Competitiveness: the ranking gap persists.

The original 1996 comparison cited a Small Business Survival Foundation survey ranking New Hampshire 6th nationally for small-business competitiveness, with Vermont a distant 45th.

After three decades and countless opportunities for reform, Vermont has failed to close that gap, largely because it has not adopted policies that have reduced tax or regulatory burdens on small businesses. What was identified as a warning sign in 1996 has instead proven to be a structural reality:

Source: Tax Foundation State Tax Competitiveness Index (2026)

$1.3 billion a year leaking across the border. 
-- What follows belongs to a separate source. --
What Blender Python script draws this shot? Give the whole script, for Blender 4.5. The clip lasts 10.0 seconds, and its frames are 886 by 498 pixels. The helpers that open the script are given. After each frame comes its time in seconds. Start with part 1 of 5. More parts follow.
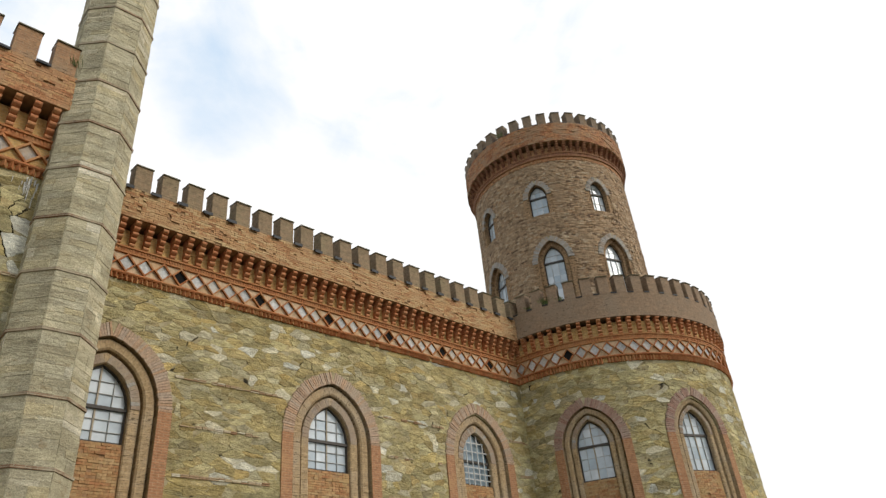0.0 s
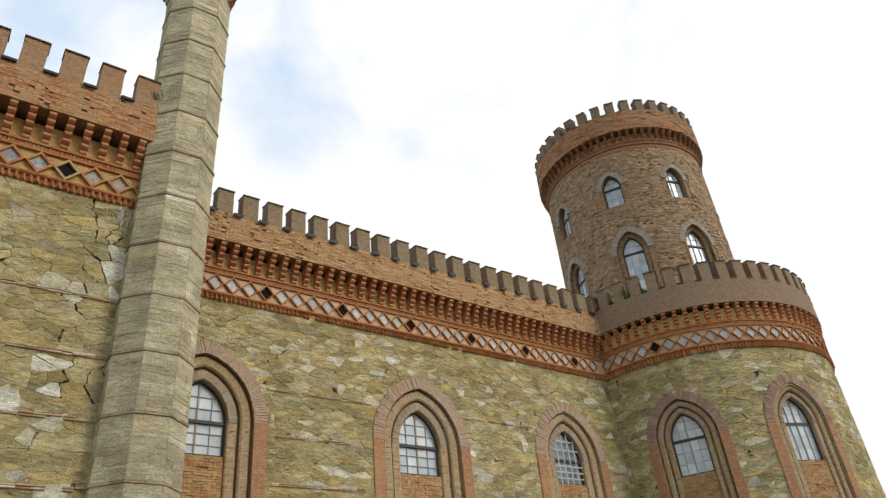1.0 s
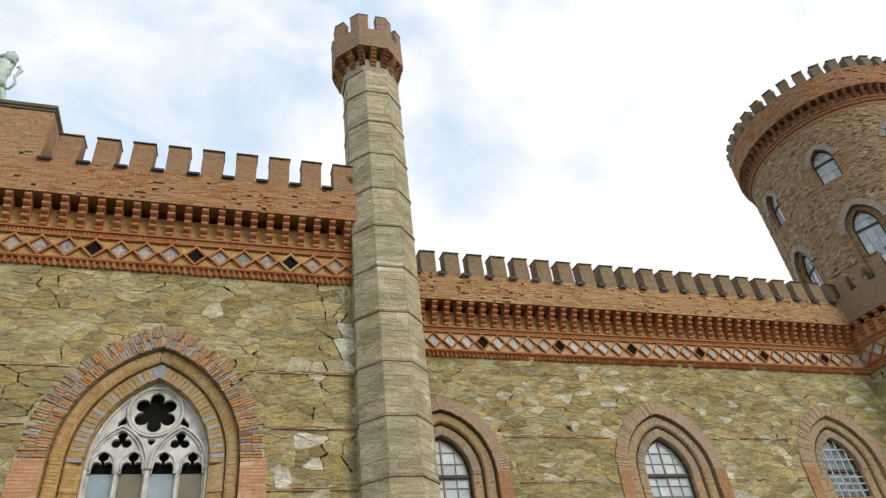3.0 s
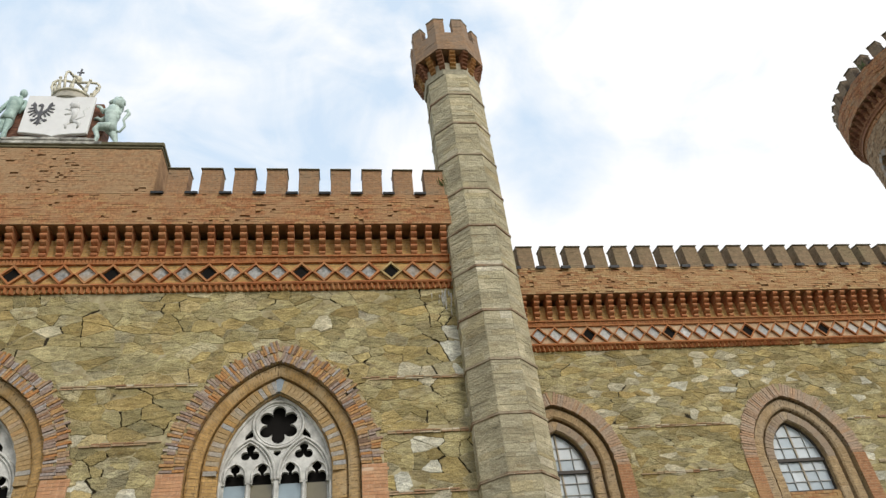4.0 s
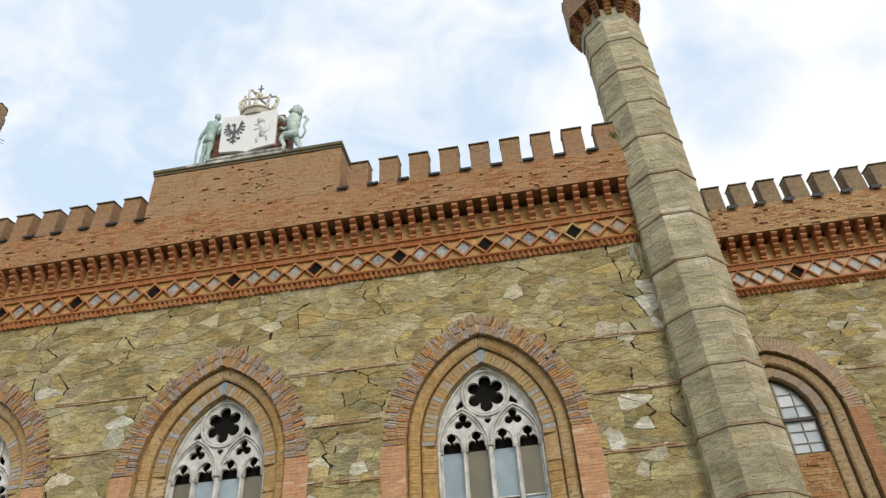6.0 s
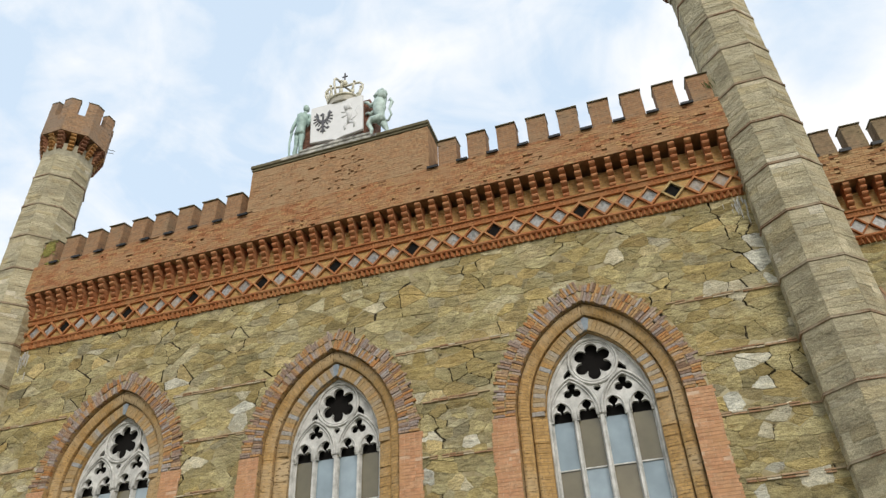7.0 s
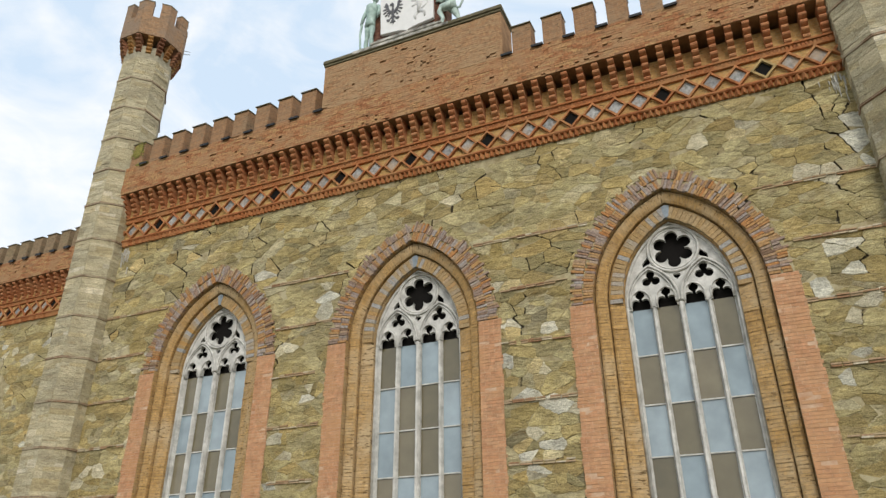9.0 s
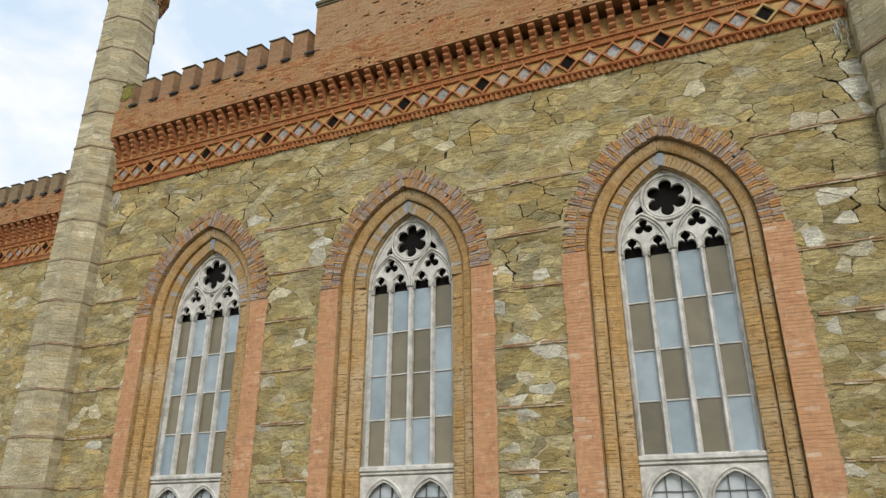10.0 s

Perhaps the most dramatic illustration of Vermont’s tax disadvantage appears in border retail activity. In the late 1970s, before Vermont’s sales tax climbed, per capita retail sales in New Hampshire border counties were about 17% higher than adjacent Vermont counties. By 1992, that gap had widened to 60%. By 2007, it reached roughly 200%.

Despite Interstate 91 running along Vermont’s side of the Connecticut River, consumer activity has increasingly shifted east.

A study published in the Vermont Economy Newsletter and later updated by economist Doug Rosien found that by 2017, Vermont was losing $9,524 per capita in annual retail sales in border counties. With 163,607 residents in those counties, that amounts to roughly $1.3 billion in annual retail leakage – about 4% of Vermont’s GDP. 

As Vermont raised its sales tax from 3% to 4% to 5% and eventually to 6%, its retail sales as a percentage of New Hampshire’s border county sales fell from near-parity (~95%) to roughly 40%. Each tax increase accelerated the divergence:

Source: Doug Rosien / Vermont Economy Newsletter; VTDigger (2022)

It’s not politics. It’s pattern recognition.

This comparison was initially framed as Republican Governor versus Democrat Governor, but both Vermont and New Hampshire have elected governors from both parties over the last 30 years. What has remained more consistent in each state is not party leadership, but governing philosophy: limited government versus more centralized government, lower taxation versus higher taxation, and regulatory environments designed either to reduce barriers to business or to impose more protective oversight.

Vermont’s policy choices, while reflecting sincerely held values around public investment, social services, and the role of government, have produced clear and measurable economic outcomes that clearly show what Vermonters are missing out on. Over the last 30 years, policymakers in Vermont have not consistently taken a full and honest accounting of those tradeoffs, and good intentions alone cannot justify poor long-term economic consequences – particularly where those outcomes have run counter to their intended goals.

The debates Vermonters are having today about affordability, economic competitiveness, and growth are largely the same debates they were having in 1995, yet policy has not shifted toward the model that evidence suggests is more closely associated with sustained growth.

The evidence from border counties is especially difficult to dismiss because it controls for nearly everything except tax policy. The same region, same climate, and same consumer base exist on both sides of the border, the key difference is that one state taxes retail sales and the other does not. The result is approximately $1.3 billion per year flowing east across the Connecticut River.

Acknowledging this should not be a partisan concession, but an invitation to engage with three decades of accumulated evidence and to ask whether the current approach is truly serving the people of Vermont. The answer to that question should matter to every Vermonter, regardless of party affiliation.

A Tale of Two States, and the way it has held up over the past 30 years, reinforces a broader principle: fiscally responsible policies grounded in principles of subsidiarity, when paired with lower tax and regulatory burdens, tend to expand opportunity for families, businesses, and communities. It is time for Vermonters on both sides of the aisle to engage honestly with that reality.